L’anno 2009 sforna un film di cui ingiustamente si parla sempre poco, vale a dire Pandorum, con Christian Alvart alla regia. La storia narra di un’imponente nave di colonizzazione, la Elysium, in rotta verso il pianeta Tanis, con diverse migliaia di astronauti ibernati a bordo (60.000, per l’esattezza).
Durante il viaggio, che ha una durata prevista di 123 anni, qualcosa va storto e due membri dell’equipaggio vengono svegliati anzitempo per indagare sul guasto ai reattori della nave.
Purtroppo per loro i due sfortunati ufficiali di bordo scopriranno che la Elysium è infestata da mostruosi umanoidi cannibali, la cui natura sembra (ma non lo è) inspiegabile.
Non spoilero oltre, perché il film e il mistero che regge la trama meritano una visione al netto di qualunque antipatica anticipazione.
In realtà Pandorum entra in questa categroria un po’ forzatamente, perché non ci sono forze diaboliche all’opera, né altro che vi assomigli. Tuttavia è un film che richiama queste atmosfere marcatamente horror, tra l’altro riuscendoci in pieno.

Recentemente questo particolare filone si arricchito di una serie fantascientifica prodotta tratta da un romanzo breve di George R. R. Martin. Si tratta di Nightflyers, trasmesso per l’Italia da Netflix.

Nel 2093, un team di scienziati intraprende un viaggio nello spazio a bordo di una nave avanzata chiamata Nightflyer per stabilire il primo contatto con forme di vita aliene. Tuttavia, quando si verificano eventi terrificanti e violenti, la squadra inizia a interrogarsi e a capire che c’è qualcosa a bordo del Nightflyers con loro.

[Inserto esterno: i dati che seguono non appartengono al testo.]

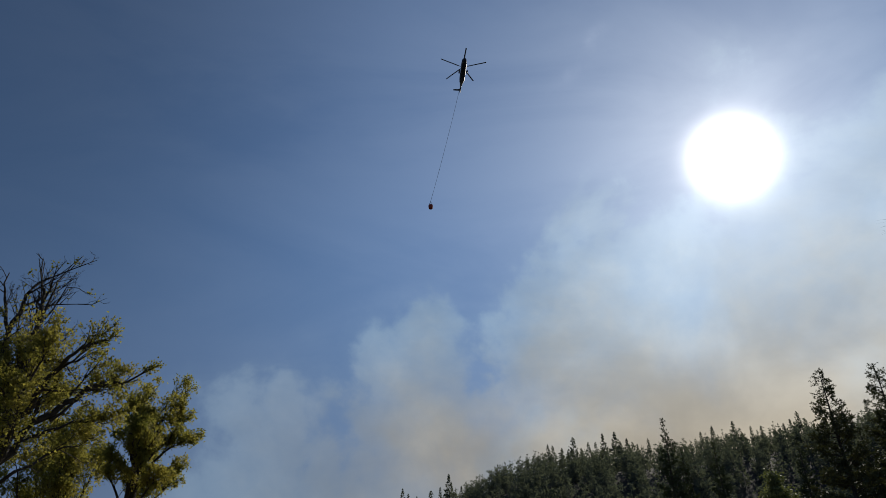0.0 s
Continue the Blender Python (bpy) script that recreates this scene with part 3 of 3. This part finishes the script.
az = -9.0
while az < 62:
    gap = 0.62 if 4 < az < 36 else 0.8
    plant(plant_rng.choice(["ridgeA", "ridgeB", "ridgeC"]), az, crest(az) + abs(plant_rng.gauss(0, 0.7)) - 0.35, plant_rng.uniform(322, 345), plant_rng.uniform(0.7, 1.1))
    az += gap * plant_rng.uniform(0.5, 1.5)


def forest(name, label, count, az_span, r_span, tall, seed, mat, size=0.05, k=190):
    """A far stand of conifers that nobody could count, as one mesh."""
    rng = np.random.default_rng(seed)
    b = Build()
    for _ in range(count):
        p = on_ground(rng.uniform(*az_span), math.sqrt(rng.uniform(r_span[0] ** 2, r_span[1] ** 2)))
        h = rng.uniform(*tall)
        rad = h * rng.uniform(0.18, 0.27)
        b.tube([p, p + Vector((0, 0, h * 0.9))], [0.2, 0.03], 4)
        f = 1 - np.sqrt(rng.uniform(0, 1, k)) * 0.97
        a = rng.uniform(0, 2 * math.pi, k)
        rr = rad * (1 - f) ** 0.95 * rng.uniform(0.35, 1.05, k)
        c = np.stack([p.x + rr * np.cos(a), p.y + rr * np.sin(a), p.z + f * h], -1)
        w = np.stack([np.cos(a), np.sin(a), -0.35 + f * 0.9], -1)
        sprays(b, c, w, h * size * (0.6 + 0.4 * np.clip((1 - f) / 0.4, 0, 1)), rng, 5, 0.8, 0.6, 0.35)
    ob = part(name, b, mat)
    return tagged(ob, label, "forest", kind="stuff")


forest("ridge_forest", "dark conifer forest covering the ridge slope", 1150, (-9, 50), (200, 330), (9, 12.5), 51, M_RIDGE_HAZED, 0.08, 36)
forest("slope_forest", "sunlit conifer forest on the rising valley side", 440, (138, 166), (105, 290), (13, 18), 52, M_PONDEROSA, 0.042, 125)
forest("distant_forest", "bluish conifer forest on the distant hill", 420, (96, 134), (400, 560), (12, 18), 53, M_FIR, 0.07, 36)

# dead snag on the valley side
b = Build()
b.tube([(0, 0, 0), (0.1, 0, 7), (-0.25, 0.1, 15.0)], [0.22, 0.14, 0.03], 6)
for k in range(7):
    a, z = k * 2.3, 7 + k
    b.tube([(0, 0, z), (math.cos(a) * 0.8, math.sin(a) * 0.8, z + 0.35)], [0.03, 0.008], 4)
snag = tagged(part("dead_tree", b, M_BARK), "bare grey dead tree standing among conifers", "dead tree")
snag.location = on_ground(143.9, 98)
snag.location.z += CAM_Z + 98 * math.tan(radians(7.7)) - 15.0 - on_ground(143.9, 98).z


# earth bank beside the valley road
def build_bank():
    b = Build()
    n, m = 40, 16
    v = []
    for i in range(n):
        for j in range(m):
            az, r = 145.3 + 14 * i / (n - 1), 26 + 9 * j / (m - 1)
            p = spot(az, r)
            f = j / (m - 1)
            z = 2.3 * smooth_step(f, 0.0, 0.55) * smooth_step(i / (n - 1), 0.0, 0.3) * (1 - smooth_step(f, 0.75, 1.0))
            z = float(z) + 0.6 * float(f * (1 - f) * 4) * noise.noise(p * 0.8) + 0.3 * noise.noise(p * 2.3) * float(f * (1 - f) * 4)
            v.append((p.x, p.y, z - 0.12))
    b.add(v, [(i * m + j, (i + 1) * m + j, (i + 1) * m + j + 1, i * m + j + 1) for i in range(n - 1) for j in range(m - 1)])
    tagged(part("earth_bank", b, M_SOIL, smooth=True), "bare reddish-brown earth bank beside the valley", "bank", kind="structure")


build_bank()


# ------------------------------------------------------------ cottonwoods
limbed_tree("cottonwood_tree", "large cottonwood with yellowing leaves and bare top branches", "cottonwoods", -33.0, 22.0,
            [(0.12, 0.97, (-33.3, 10.5), (-33.9, 15.0), (-34.0, 17.7), (-34.6, 20.3), (-34.3, 22.6), (-34.0, 23.8), (-33.2, 24.8)),
             (0.15, 0.0, (-33.3, 10.5), (-32.6, 11.6), (-31.3, 14.7), (-29.0, 16.7), (-27.4, 17.9), (-25.6, 18.2)),
             (0.06, 0.97, (-33.8, 17.8), (-32.8, 19.3), (-31.8, 20.8)), (0.07, 0.75, (-33.6, 17.0), (-32.6, 18.4), (-30.5, 19.0), (-28.6, 19.6)),
             (0.06, 0.95, (-34.6, 20.3), (-35.7, 22.5), (-36.0, 24.5)), (0.045, 1.0, (-34.3, 22.4), (-33.2, 23.4), (-32.4, 24.2)),
             (0.07, 0.5, (-33.0, 12.0), (-32.8, 17.0), (-32.4, 18.5)), (0.06, 0.25, (-31.6, 14.7), (-31.1, 16.6), (-30.4, 18.4)),
             (0.05, 0.0, (-32.6, 10.2), (-30.0, 12.5), (-27.2, 14.0)), (0.05, 0.0, (-31.2, 13.6), (-28.8, 15.0), (-26.6, 15.2)),
             (0.06, 0.15, (-33.4, 12.5), (-35.5, 16.5), (-36.5, 19.5)), (0.05, 0.0, (-30.4, 14.8), (-28.6, 17.2), (-27.4, 18.0)),
             (0.05, 0.1, (-33.3, 11.0), (-34.8, 14.0), (-36.0, 16.0))],
            61, M_COTTON, leaf=0.068, leaves=8, trunk_r=0.34)
limbed_tree("cottonwood_tree", "smaller cottonwood with yellow-green autumn leaves", "cottonwoods", -24.0, 26.0,
            [(0.09, 0.05, (-24.0, 7.0), (-23.6, 12.0), (-22.8, 15.2), (-22.5, 17.3)), (0.06, 0.0, (-24.3, 11.0), (-22.1, 13.4), (-20.5, 14.4)), (0.05, 0.0, (-23.9, 8.5), (-22.0, 10.5), (-21.1, 11.6)),
             (0.05, 0.05, (-23.7, 11.0), (-24.6, 13.5), (-24.6, 15.6)), (0.05, 0.0, (-23.9, 9.0), (-25.4, 11.0), (-25.8, 12.2)), (0.04, 0.0, (-23.4, 12.5), (-21.8, 14.6), (-21.4, 16.2))],
            64, M_COTTON, leaf=0.068, leaves=11, trunk_r=0.2, twig=0.75)
limbed_tree("cottonwood_tree", "cottonwood with low spreading leafy limbs", "cottonwoods", -29.0, 31.0,
            [(0.09, 0.1, (-29.0, 5.0), (-29.2, 9.0), (-28.8, 13.5)), (0.06, 0.0, (-29.0, 6.0), (-31.0, 9.5), (-32.0, 12.0)), (0.06, 0.0, (-29.0, 6.5), (-27.2, 9.5), (-26.8, 12.5)), (0.05, 0.0, (-29.1, 8.0), (-28.0, 11.5), (-27.6, 14.0))],
            67, M_COTTON, leaf=0.08, leaves=11, trunk_r=0.18)


# ------------------------------------------------------------ helicopter with slung bucket
HELI = Vector((9.8, 198.0, 198.1))
BUCKET = Vector((-4.2, 220.0, 150.7))


def oval(x, w, h, z, n=16, flat=0.0):
    """A fuselage ring across the x axis, flattened below."""
    pts = []
    for k in range(n):
        a = 2 * math.pi * k / n
        s, c = math.sin(a), math.cos(a)
        p = 0.75
        pts.append((x, math.copysign(abs(c) ** p, c) * w / 2, z + math.copysign(abs(s) ** p, s) * h / 2 * (1 - flat * (s < 0))))
    return pts


def build_helicopter():
    heli = thing("helicopter", "dark blue five-bladed firefighting helicopter in flight seen from below", "helicopter")
    b = Build()
    b.loft([oval(9.0, 0.3, 0.3, 0.1), oval(8.7, 1.0, 0.9, 0.1), oval(8.0, 1.7, 1.5, 0.15), oval(6.8, 2.05, 1.95, 0.25), oval(5.0, 2.15, 2.1, 0.3), oval(-1.5, 2.15, 2.1, 0.3),
            oval(-3.5, 1.8, 1.75, 0.5), oval(-5.2, 1.1, 1.15, 0.85), oval(-7.2, 0.62, 0.75, 1.1), oval(-10.4, 0.42, 0.55, 1.35), oval(-10.9, 0.2, 0.3, 1.45)])
    body = part("fuselage", b, M_HULL, heli, smooth=True)
    b = Build()
    b.loft([oval(8.75, 0.9, 0.3, 0.5), oval(8.2, 1.5, 0.7, 0.62), oval(7.3, 1.95, 0.8, 0.75), oval(6.9, 1.9, 0.6, 0.85)])
    part("windscreen", b, M_GLASS, body, "dark cockpit glazing", smooth=True)
    b = Build()
    b.loft([oval(5.4, 0.7, 0.5, 1.55), oval(4.6, 1.3, 1.0, 1.7), oval(2.0, 1.5, 1.2, 1.75), oval(-0.6, 1.1, 0.9, 1.6), oval(-1.8, 0.4, 0.4, 1.4)])
    part("engine_cowling", b, M_HULL, heli, smooth=True)
    b = Build()
    for y in (-1.45, 1.45):
        b.tube([(2.6, y * 0.7, 0.0), (2.6, y, -0.35)], [0.09, 0.07], 6)
    part("undercarriage_strut", b, M_STEEL, heli)
    for y in (-1.55, 1.55):
        b = Build()
        b.loft([oval(3.6, 0.15, 0.15, -0.45, 10), oval(3.3, 0.55, 0.6, -0.45, 10), oval(2.2, 0.6, 0.65, -0.45, 10), oval(1.4, 0.15, 0.2, -0.4, 10)])
        s = part("sponson", b, M_HULL, heli, smooth=True)
        s.location.y = y
        b = Build()
        b.tube([(2.5, y - 0.12, -0.85), (2.5, y + 0.12, -0.85)], [0.33, 0.33], 12)
        part("wheel", b, M_BLADE, heli)
    b = Build()
    b.tube([(-9.6, -0.1, 0.65), (-9.6, 0.1, 0.65)], [0.22, 0.22], 10)
    b.tube([(-9.6, 0, 1.2), (-9.6, 0, 0.65)], [0.06, 0.06], 6)
    part("tail_wheel", b, M_BLADE, heli)
    b = Build()
    b.loft([[(-10.2, -0.16, 1.3), (-9.2, 0, 1.3), (-10.2, 0.16, 1.3), (-11.2, 0, 1.3)], [(-11.3, -0.10, 3.6), (-10.7, 0, 3.6), (-11.3, 0.10, 3.6), (-11.9, 0, 3.6)]])
    part("tail_fin", b, M_HULL, heli)
    b = Build()
    b.loft([[(-10.6, 0.0, 3.1), (-11.1, 0.0, 3.17), (-11.7, 0.0, 3.1), (-11.1, 0.0, 3.03)], [(-10.75, -2.6, 3.1), (-11.1, -2.6, 3.14), (-11.5, -2.6, 3.1), (-11.1, -2.6, 3.06)]])
    part("stabiliser", b, M_HULL, heli)
    b = Build()
    b.tube([(-11.3, 0.15, 3.5), (-11.3, 0.55, 3.5)], [0.14, 0.12], 8)
    tail = part("tail_rotor", b, M_STEEL, heli)
    for k in range(5):
        b = Build()
        b.box(0, 0, 0.85, 0.2, 0.03, 1.4)
        o = part("tail_blade", b, M_BLADE, tail)
        o.matrix_basis = Matrix.Translation((-11.3, 0.52, 3.5)) @ Matrix.Rotation(k * 2 * math.pi / 5 + 0.3, 4, "Y")
    b = Build()
    b.tube([(1.8, 0, 2.2), (1.8, 0, 3.0)], [0.22, 0.18], 10)
    b.tube([(1.8, 0, 2.85), (1.8, 0, 3.1)], [0.55, 0.45], 14)
    hub = part("rotor_hub", b, M_STEEL, heli)
    for k in range(5):
        b = Build()
        b.loft([[(0.4, -0.1, 0), (0.4, 0, 0.05), (0.4, 0.1, 0), (0.4, 0, -0.05)], [(1.5, -0.14, 0.02), (1.5, 0, 0.08), (1.5, 0.14, 0.02), (1.5, 0, -0.04)],
                [(1.9, -0.25, 0.03), (1.9, 0, 0.09), (1.9, 0.25, 0.03), (1.9, 0, -0.03)], [(9.45, -0.25, 0.55), (9.45, 0, 0.6), (9.45, 0.25, 0.5), (9.45, 0, 0.48)]])
        o = part("rotor_blade", b, M_BLADE, hub)
        o.matrix_basis = Matrix.Translation((1.8, 0, 2.95)) @ Matrix.Rotation(radians(ROTOR) + k * 2 * math.pi / 5, 4, "Z")
    b = Build()
    b.tube([(7.6, -0.55, -0.55), (7.6, -0.55, -0.75)], [0.16, 0.2], 10)
    part("landing_lamp", b, M_LAMPGLASS, heli, "bright round landing lamp")
    heli.matrix_basis = Matrix.Translation(HELI) @ Matrix.Rotation(radians(HEADING), 4, "Z")
    return heli


ROTOR, HEADING = 3.0, -85.0
build_helicopter()


def build_bucket():
    bucket = thing("water_bucket", "red collapsible water bucket hanging on a long line", "water bucket")
    top, low = HELI + Vector((0, 0, -0.3)), BUCKET + Vector((0, 0, 2.6))
    b = Build()
    sag = (top + low) / 2 + Vector((0, 0, -1.2)) + (low - top).cross(Vector((0, 0, 1))).normalized() * 0.4
    b.tube([Vector(p) - BUCKET for p in bend(np.array(top), np.array(sag), np.array(low), 14)], [0.055] * 14, 5)
    part("long_line", b, M_STEEL, bucket, "thin dark lifting line")
    b = Build()
    rings = []
    for z, r in ((-0.75, 0.4), (-0.68, 0.66), (-0.25, 0.84), (0.3, 0.9), (0.75, 0.9), (0.9, 0.86), (0.86, 0.76), (0.2, 0.76)):
        rings.append([(r * math.cos(a), r * math.sin(a), z) for a in np.linspace(0, 2 * math.pi, 16, endpoint=False)])
    b.loft(rings)
    part("bucket_shell", b, M_BUCKET, bucket, smooth=True)
    for k in range(8):
        a = k * math.pi / 4
        b = Build()
        b.tube([(0.85 * math.cos(a), 0.85 * math.sin(a), 0.88), (0.05 * math.cos(a), 0.05 * math.sin(a), 2.6)], [0.03, 0.03], 4)
        part("suspension_cord", b, M_STEEL, bucket)
    b = Build()
    b.tube([(0, 0, 2.4), (0, 0, 2.9)], [0.14, 0.1], 8)
    part("control_head", b, M_STEEL, bucket)
    bucket.location = BUCKET
    return bucket


build_bucket()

Nightflyers è un esperimento solo in parte riuscito, visto che spesso il ritmo si abbassa al punto da diventare un po’ soporifero. Ci sono però degli spunti molto interessanti, tra cui il mistero di una razza aliena con cui gli astronauti terrestri devono incontrarsi. Mistero a cui si intreccia un male serpeggiante che si diffonde sempre più velocemente sull’astronave, minacciando l’intera missione.

Il filone della fantascienza “demoniaca” sembra ancora tutto da scoprire e può senz’altro riservare nuove sorprese ai suoi non pochi appassionati.
Dopo il diffondersi lento ma inesorabile del dark fantasy, si attende ora il dilagare della dark science fiction, che comunque potrebbe risultare più innovativa e originale rispetto all’abusatissimo filone apocalittico.